The highlight of the night was Young's last peice, "Rockin In the Free World," where Dave Grohl from Foo Fighters and Dan Auberbach from The Black Keys returned to the stage to sing the chorus alongside the aged rocker.  The song lasted about 20 minutes.







Tuesday, October 2, 2012

Sublime (With Rome) Live at The Comcast Theatre






There was once an era we now call the 90s, when Radio 104 (out of Hartford, CT) played good music and held a daylong onslaught of the best bands from around the country.  This was onslaught was called 104fest.  In those days, Sublime was intact, with lead man Bradley Nowell writing ballads mixing reggae, punk and hip hop.
Sadly, those days are long gone.  In 1996, Bradley died from a heroin overdose, leaving a gaping hole in the music world.  Thus, the band known as Sublime fell apart.  In 2003, Radio104 sold out, flipping to R&B radio shows.  It seemed that all good things had come to an end.  

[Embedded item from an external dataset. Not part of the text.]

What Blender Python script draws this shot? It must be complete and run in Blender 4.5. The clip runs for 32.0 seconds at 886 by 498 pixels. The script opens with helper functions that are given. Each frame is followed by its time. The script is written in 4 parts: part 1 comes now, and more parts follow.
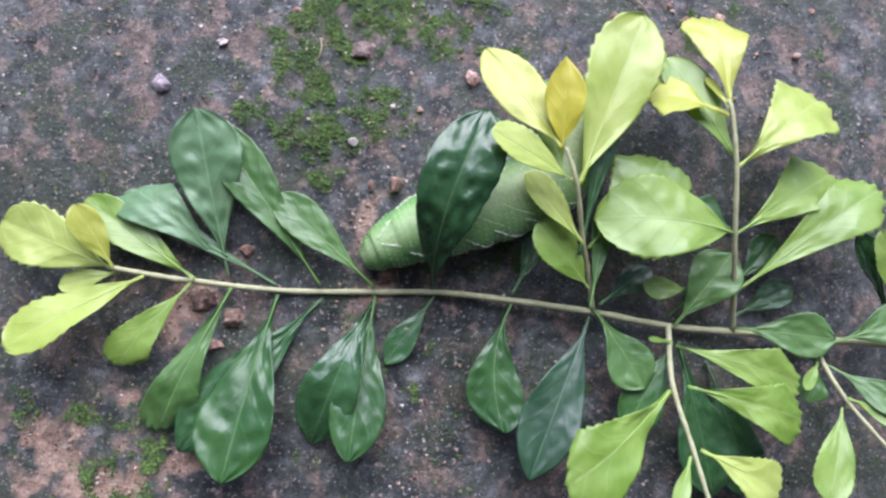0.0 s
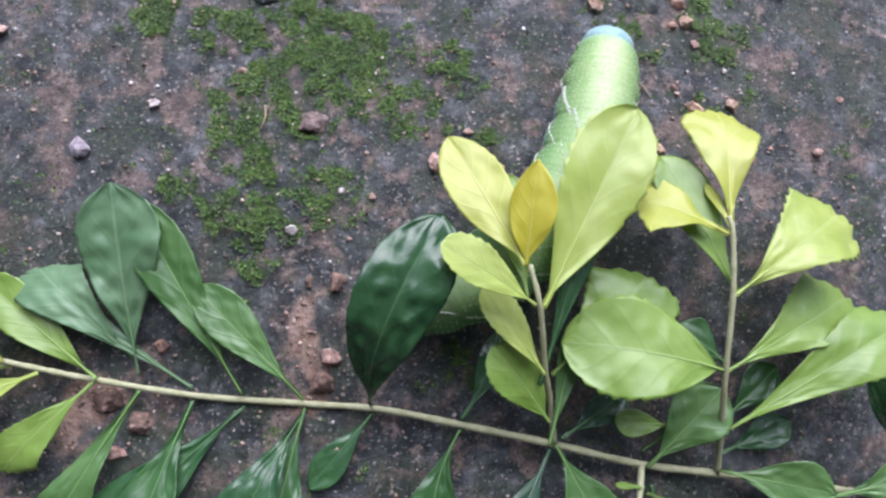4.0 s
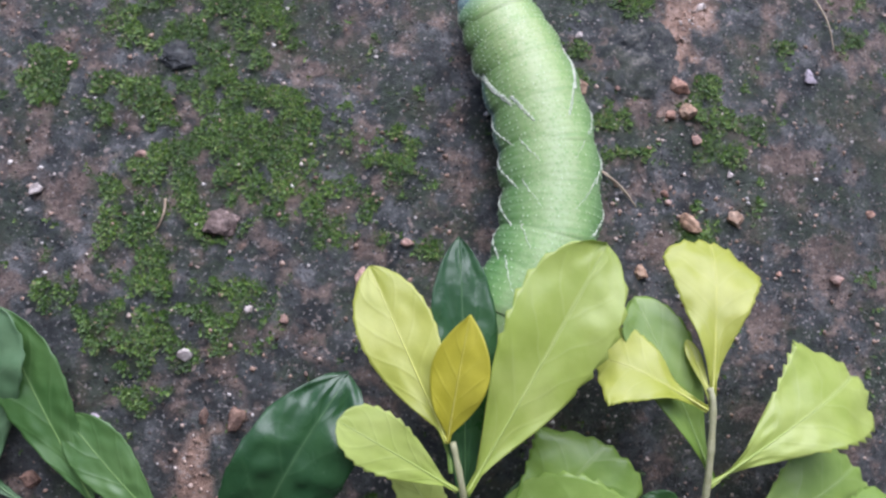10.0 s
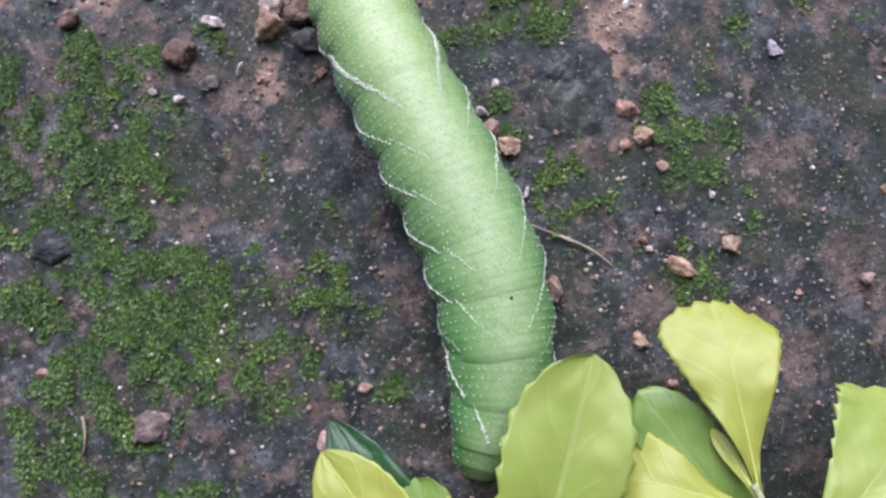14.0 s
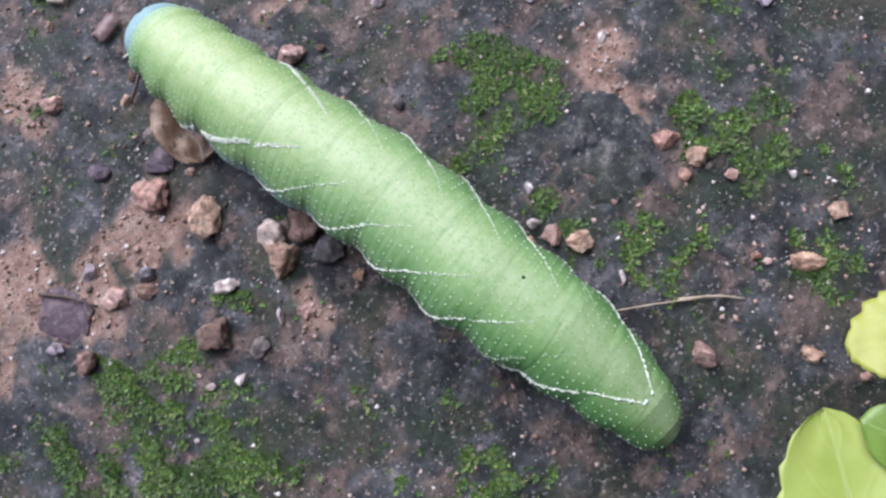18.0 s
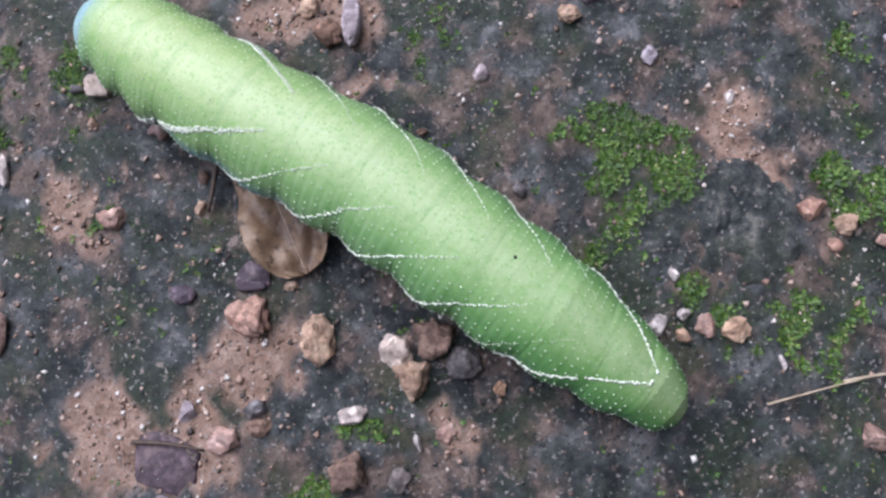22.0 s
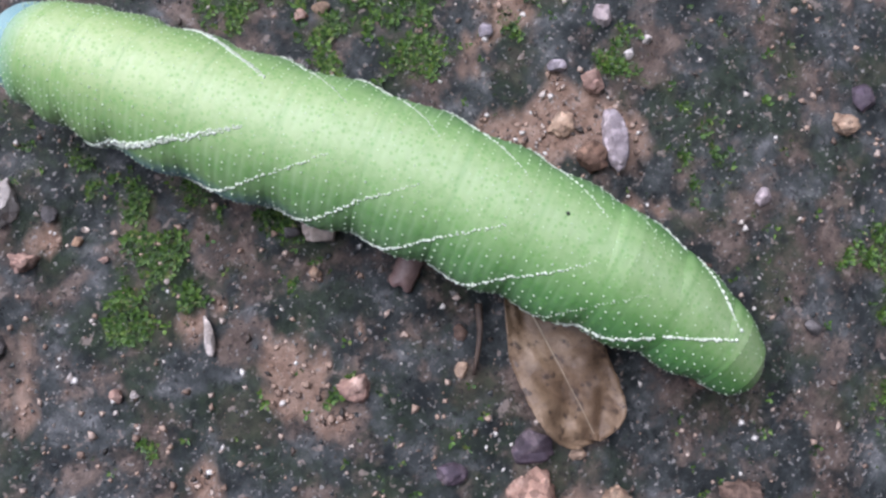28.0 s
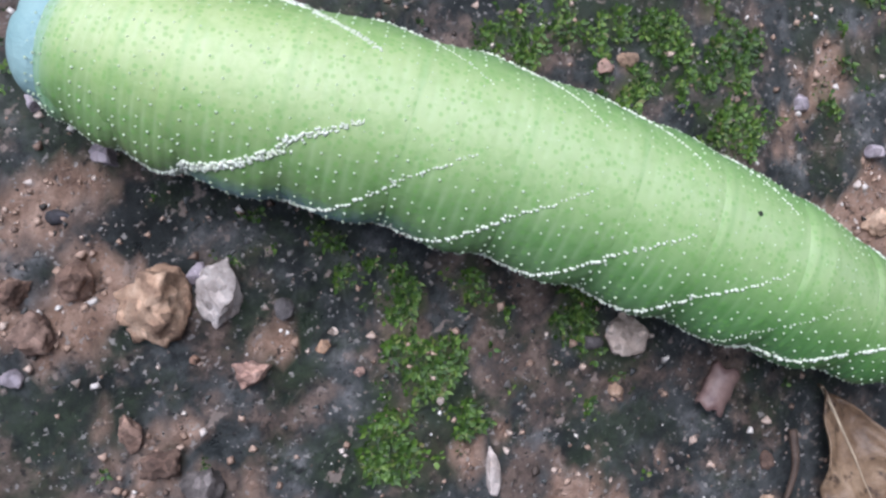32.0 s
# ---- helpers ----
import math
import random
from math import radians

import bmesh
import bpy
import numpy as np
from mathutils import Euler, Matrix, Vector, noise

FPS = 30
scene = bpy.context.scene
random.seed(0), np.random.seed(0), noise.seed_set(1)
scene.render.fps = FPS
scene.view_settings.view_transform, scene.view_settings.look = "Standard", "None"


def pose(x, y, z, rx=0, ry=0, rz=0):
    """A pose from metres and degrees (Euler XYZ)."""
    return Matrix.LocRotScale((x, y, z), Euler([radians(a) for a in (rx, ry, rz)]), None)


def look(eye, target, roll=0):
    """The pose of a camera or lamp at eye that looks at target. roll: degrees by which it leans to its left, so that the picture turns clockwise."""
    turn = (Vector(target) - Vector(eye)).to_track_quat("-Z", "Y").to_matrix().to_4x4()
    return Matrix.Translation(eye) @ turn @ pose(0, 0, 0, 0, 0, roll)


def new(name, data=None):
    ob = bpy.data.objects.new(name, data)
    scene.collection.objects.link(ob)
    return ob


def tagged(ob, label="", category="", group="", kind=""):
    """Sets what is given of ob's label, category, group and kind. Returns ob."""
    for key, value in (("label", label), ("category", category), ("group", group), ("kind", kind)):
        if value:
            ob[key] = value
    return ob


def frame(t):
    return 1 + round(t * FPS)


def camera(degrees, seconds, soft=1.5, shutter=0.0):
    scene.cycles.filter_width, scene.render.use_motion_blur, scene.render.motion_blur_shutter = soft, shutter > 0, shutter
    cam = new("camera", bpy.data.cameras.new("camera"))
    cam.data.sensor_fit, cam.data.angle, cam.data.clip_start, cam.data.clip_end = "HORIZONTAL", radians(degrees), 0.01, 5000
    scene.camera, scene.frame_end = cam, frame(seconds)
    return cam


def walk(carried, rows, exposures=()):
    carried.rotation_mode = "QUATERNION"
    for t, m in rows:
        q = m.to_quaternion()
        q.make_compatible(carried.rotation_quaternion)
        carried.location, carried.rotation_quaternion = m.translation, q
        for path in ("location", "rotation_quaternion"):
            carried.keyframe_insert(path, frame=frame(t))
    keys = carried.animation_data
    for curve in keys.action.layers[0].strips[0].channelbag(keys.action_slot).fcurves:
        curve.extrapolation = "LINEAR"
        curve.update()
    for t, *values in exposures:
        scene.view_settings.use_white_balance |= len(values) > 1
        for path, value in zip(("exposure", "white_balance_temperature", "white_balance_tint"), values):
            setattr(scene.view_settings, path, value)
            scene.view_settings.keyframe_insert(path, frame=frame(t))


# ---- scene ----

Having listened to Sublime as a young boy....having been to 104fest in the glory days... standing among a crowd of pumped up hippies at the old 104fest location... I felt like that boy again.  I felt the glory days coming back to life.  A fellow onlooker stopped after the opening song "Oh my god, he sounds just like Bradley." He was, of course, referring to Roman Ramirez, the new frontman for Sublime (now called Sublime with Rome.)  Although Roman cracked his voice during the first note on stage, naked and exposed for all of Hartford to cringe at, he quickly recovered and sent chills down the backs of every long-time Sublime fan.  Bradley's voice swept over crowd out of Rome's mouth, and every hippie there looked on with delight.  It was eerily unbelievable how similar his voice sounded, so much so that I have described Rome as the reincarnation of Bradley (even though Rome was alive when Bradley died....)

Rome

The show, even with Rome's beautiful tenor and the nostalgia of days past, was not as amazing at is could have been.  Bassist Eric Wilson dangled a cigarette out of his mouth throughout the entire show and seemed as if he'd rather be smoking something else, somewhere else.  He even taped down the keys of his synth (producing a deafening pitch) just before leaving the stage at the end of the set, until the tech crew rushed on to ensure the speakers wouldn't blow.


Here are a couple videos of the opening of the set and the song "Let's Go Get Stoned"





As a last thought,

Dear Large-Boned Guy in the middle of the moshpit,
First, it is not acceptable to mosh to reggae.
Second, a mosh is supposed to be a communal coming together to toss our bodies and feel primal, NOT a chance for you to beat up preteen girls who happen to be around you.